[DIRECTIONS FOR THIS TASK] Present each line of the entries below that holds the word "from".

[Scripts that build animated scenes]

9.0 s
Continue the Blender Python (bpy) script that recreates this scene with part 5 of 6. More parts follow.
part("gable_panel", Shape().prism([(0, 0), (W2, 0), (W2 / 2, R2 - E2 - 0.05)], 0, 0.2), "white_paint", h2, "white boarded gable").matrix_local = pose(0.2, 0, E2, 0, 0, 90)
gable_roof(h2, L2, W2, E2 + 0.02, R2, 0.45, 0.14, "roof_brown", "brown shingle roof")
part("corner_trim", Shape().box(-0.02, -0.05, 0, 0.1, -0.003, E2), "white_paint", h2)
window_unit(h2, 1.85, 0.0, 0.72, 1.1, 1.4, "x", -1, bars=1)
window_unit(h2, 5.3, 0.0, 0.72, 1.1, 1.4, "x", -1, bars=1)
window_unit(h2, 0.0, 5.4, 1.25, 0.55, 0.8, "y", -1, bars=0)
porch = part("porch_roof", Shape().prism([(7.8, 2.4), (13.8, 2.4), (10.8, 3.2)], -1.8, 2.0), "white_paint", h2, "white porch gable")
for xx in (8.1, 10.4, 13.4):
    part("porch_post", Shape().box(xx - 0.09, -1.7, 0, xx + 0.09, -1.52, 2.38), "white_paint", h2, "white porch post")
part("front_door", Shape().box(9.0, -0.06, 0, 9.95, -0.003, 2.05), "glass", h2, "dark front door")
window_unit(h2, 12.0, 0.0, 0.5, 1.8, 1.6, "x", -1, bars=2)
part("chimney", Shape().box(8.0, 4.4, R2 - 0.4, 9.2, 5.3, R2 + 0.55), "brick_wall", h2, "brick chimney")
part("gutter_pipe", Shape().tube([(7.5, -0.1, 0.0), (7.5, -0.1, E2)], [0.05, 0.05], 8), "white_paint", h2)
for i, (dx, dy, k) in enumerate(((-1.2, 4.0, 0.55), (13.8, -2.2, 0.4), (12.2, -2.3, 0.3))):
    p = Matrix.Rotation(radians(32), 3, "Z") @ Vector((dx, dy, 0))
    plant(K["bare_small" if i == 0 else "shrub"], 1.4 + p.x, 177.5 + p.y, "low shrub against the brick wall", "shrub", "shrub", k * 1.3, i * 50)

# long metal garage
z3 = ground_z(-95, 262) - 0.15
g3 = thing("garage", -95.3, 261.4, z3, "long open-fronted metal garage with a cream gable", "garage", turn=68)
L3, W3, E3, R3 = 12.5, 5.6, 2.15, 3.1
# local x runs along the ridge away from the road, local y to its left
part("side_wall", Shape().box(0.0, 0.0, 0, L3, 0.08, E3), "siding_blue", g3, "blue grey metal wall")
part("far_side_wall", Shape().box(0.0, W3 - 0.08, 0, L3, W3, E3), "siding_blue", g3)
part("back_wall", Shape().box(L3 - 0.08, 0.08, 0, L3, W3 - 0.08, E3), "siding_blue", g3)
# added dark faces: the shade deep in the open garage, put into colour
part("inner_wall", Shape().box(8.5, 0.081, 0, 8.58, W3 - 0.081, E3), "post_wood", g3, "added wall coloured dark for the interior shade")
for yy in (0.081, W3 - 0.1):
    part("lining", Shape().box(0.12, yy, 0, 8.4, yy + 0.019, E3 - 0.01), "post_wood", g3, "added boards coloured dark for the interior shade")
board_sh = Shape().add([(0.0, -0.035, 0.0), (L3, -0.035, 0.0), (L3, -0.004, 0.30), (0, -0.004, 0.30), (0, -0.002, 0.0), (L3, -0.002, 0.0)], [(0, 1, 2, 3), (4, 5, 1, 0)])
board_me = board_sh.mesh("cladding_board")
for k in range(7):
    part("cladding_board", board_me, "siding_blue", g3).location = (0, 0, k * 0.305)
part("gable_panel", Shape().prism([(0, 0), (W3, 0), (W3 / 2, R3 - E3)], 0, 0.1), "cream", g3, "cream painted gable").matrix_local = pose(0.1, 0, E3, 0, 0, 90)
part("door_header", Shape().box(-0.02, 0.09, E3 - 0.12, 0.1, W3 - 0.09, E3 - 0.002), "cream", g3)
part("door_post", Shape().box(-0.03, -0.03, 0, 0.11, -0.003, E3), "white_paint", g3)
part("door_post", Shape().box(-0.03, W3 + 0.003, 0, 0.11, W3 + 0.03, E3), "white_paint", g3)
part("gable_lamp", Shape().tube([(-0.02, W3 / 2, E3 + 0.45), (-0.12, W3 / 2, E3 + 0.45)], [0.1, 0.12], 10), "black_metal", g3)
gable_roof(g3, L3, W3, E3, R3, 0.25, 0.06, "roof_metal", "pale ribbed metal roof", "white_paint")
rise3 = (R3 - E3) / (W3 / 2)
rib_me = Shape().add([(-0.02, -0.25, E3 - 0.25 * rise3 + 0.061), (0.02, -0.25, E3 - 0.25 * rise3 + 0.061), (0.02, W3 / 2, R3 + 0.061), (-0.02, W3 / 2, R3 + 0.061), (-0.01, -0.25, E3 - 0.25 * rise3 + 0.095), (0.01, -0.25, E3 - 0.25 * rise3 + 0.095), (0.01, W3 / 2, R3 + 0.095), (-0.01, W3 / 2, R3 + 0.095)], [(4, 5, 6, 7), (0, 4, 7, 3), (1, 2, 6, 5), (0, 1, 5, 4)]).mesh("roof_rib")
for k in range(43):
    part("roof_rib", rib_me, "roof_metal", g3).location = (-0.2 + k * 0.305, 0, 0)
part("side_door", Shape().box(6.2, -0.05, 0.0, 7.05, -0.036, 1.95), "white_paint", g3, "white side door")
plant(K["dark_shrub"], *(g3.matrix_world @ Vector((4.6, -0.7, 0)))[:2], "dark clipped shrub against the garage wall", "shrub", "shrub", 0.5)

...

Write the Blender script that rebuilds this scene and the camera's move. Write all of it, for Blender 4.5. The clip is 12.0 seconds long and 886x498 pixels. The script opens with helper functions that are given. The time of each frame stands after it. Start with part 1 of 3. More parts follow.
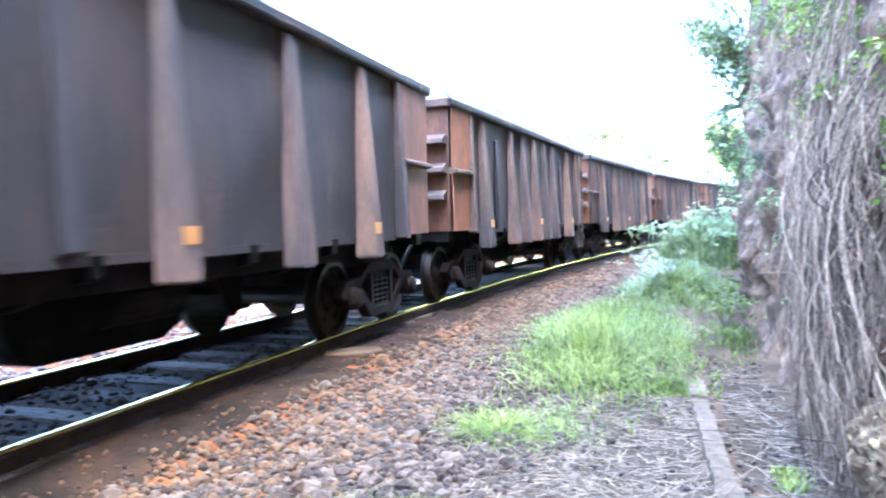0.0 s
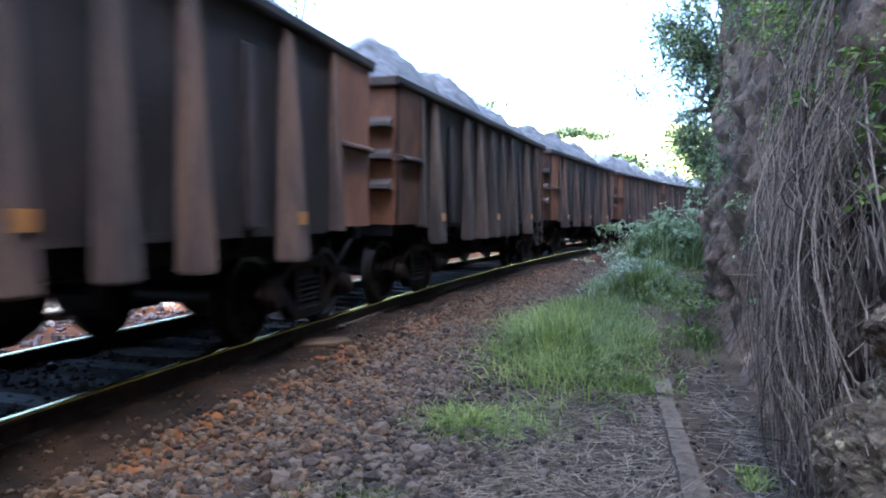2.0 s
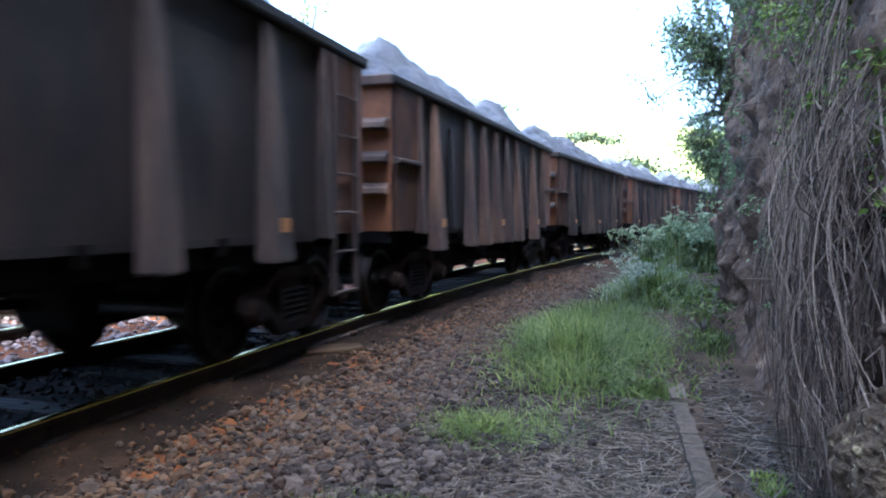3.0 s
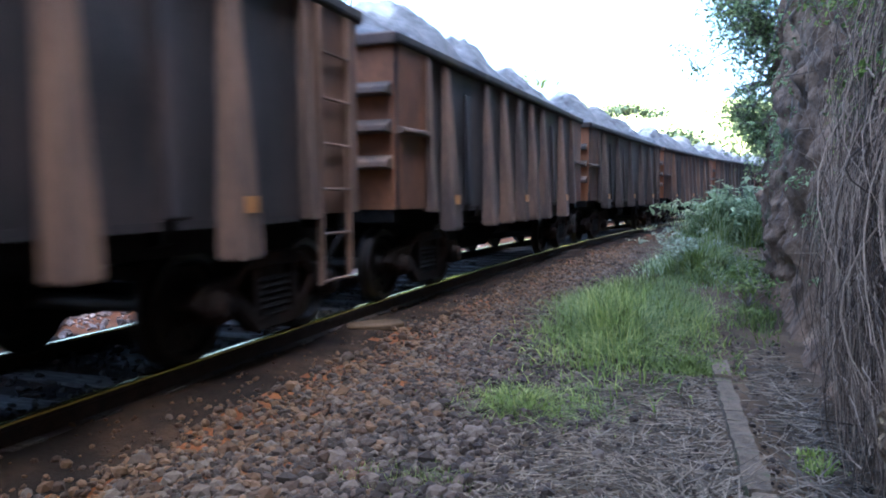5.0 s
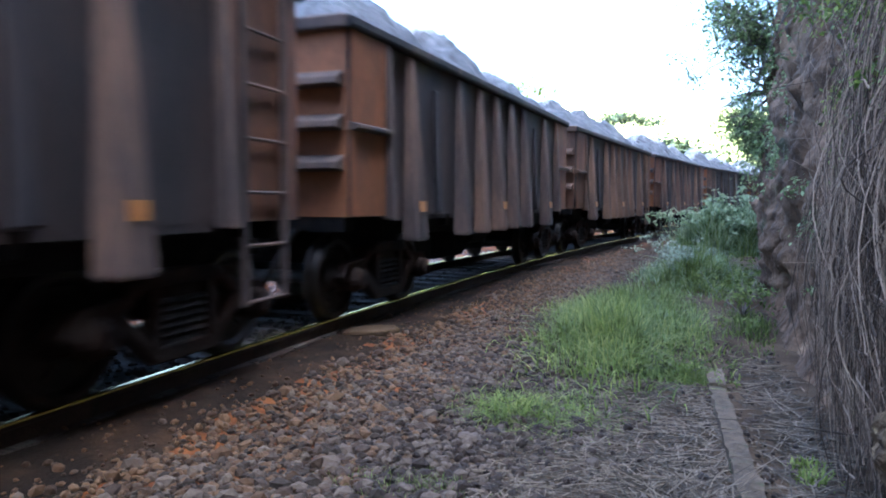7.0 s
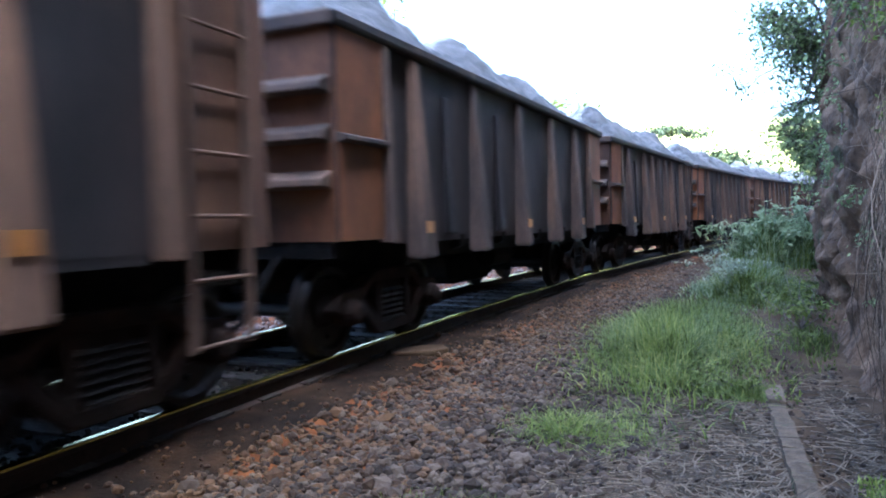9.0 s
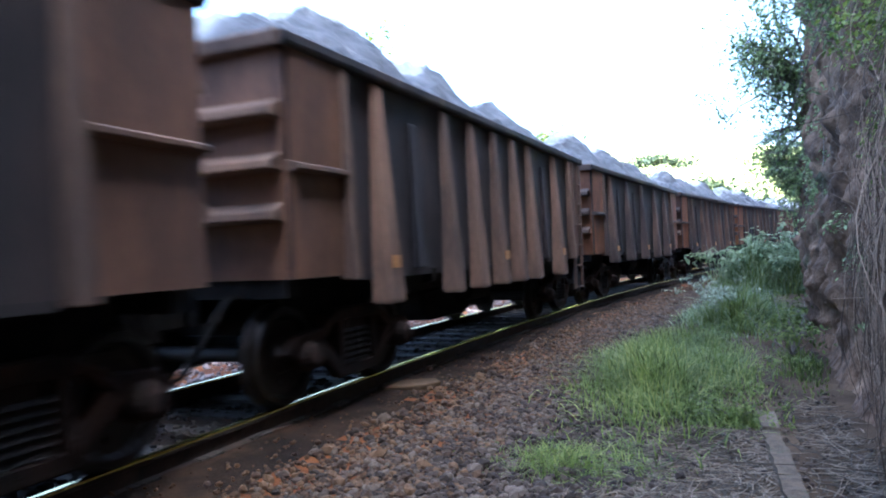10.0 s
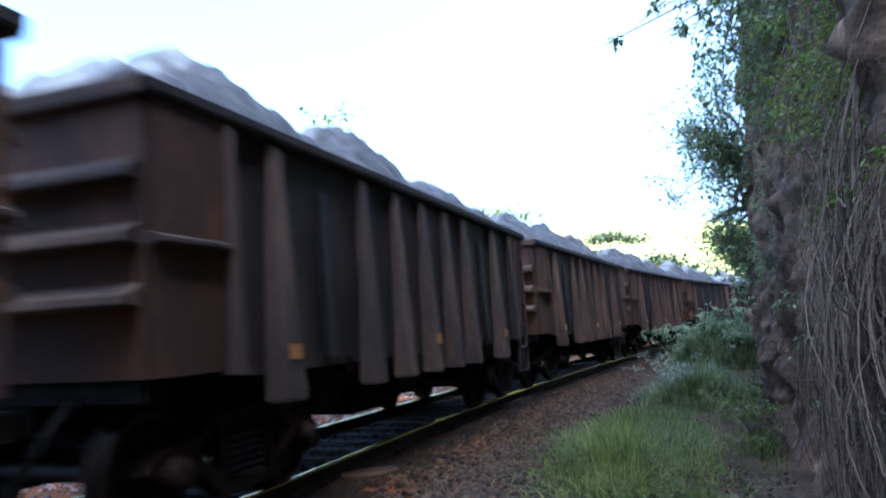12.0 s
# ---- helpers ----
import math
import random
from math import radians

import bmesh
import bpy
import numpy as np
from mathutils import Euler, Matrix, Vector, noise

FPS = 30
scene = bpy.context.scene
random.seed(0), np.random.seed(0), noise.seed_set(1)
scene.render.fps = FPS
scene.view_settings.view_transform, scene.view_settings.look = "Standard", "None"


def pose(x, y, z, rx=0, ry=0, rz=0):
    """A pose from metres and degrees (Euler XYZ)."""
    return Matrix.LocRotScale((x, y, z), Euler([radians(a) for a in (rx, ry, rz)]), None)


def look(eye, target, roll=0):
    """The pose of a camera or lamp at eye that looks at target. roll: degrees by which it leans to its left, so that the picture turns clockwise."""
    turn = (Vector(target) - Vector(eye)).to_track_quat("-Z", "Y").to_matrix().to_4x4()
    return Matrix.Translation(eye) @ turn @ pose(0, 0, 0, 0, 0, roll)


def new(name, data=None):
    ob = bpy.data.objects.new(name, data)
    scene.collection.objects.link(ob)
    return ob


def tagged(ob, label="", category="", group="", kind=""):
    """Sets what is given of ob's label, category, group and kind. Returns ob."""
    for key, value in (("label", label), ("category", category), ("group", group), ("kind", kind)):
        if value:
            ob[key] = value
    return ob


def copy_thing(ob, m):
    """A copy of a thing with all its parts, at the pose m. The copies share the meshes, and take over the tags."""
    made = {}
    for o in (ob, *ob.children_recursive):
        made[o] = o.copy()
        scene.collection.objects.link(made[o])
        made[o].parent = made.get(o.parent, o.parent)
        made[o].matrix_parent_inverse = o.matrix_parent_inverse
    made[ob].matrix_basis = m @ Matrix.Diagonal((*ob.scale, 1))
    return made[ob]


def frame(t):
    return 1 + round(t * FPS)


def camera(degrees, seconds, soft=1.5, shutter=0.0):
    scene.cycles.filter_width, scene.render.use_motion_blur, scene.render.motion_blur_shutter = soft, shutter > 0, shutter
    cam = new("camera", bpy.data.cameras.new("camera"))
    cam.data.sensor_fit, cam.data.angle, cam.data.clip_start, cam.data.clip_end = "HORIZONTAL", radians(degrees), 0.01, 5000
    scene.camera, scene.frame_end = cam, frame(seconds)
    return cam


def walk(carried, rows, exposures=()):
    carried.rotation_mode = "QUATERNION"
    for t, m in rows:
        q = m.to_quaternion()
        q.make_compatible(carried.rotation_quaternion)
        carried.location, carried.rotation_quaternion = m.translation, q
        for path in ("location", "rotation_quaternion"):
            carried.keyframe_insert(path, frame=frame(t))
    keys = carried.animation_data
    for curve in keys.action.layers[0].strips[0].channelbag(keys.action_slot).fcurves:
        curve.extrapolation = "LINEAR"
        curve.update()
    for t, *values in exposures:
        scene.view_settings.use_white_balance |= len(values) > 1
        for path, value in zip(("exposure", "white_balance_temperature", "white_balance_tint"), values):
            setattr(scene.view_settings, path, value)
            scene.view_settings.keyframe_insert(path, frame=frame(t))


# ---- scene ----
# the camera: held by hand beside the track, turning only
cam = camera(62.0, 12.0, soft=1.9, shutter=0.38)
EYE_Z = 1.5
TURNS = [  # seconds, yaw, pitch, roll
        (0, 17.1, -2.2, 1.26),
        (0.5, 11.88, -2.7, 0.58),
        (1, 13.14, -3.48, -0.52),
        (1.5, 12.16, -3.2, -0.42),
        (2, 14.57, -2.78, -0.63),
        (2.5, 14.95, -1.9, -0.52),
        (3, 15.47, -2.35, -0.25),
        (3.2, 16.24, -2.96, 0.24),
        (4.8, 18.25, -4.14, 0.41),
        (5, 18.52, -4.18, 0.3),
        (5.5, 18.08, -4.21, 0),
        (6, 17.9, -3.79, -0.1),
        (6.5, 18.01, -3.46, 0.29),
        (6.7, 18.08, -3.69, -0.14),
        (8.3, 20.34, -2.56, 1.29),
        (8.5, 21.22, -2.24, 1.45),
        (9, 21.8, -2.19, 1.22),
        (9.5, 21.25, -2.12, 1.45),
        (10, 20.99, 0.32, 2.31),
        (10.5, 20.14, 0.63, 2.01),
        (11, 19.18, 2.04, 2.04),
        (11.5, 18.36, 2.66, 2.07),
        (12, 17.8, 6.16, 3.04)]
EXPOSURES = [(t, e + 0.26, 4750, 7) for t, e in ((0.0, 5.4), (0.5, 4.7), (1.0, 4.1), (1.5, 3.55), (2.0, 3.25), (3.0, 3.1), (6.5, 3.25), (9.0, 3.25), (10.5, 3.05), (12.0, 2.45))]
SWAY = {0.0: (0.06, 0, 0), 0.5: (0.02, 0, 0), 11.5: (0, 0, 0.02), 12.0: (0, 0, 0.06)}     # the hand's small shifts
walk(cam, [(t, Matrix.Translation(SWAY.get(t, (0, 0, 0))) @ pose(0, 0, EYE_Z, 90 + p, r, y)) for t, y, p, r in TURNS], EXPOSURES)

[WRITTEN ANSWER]
# local x runs along the ridge away from the road, local y to its left
from math import radians
from mathutils import Euler, Matrix, Vector, noise
    """A pose from metres and degrees (Euler XYZ)."""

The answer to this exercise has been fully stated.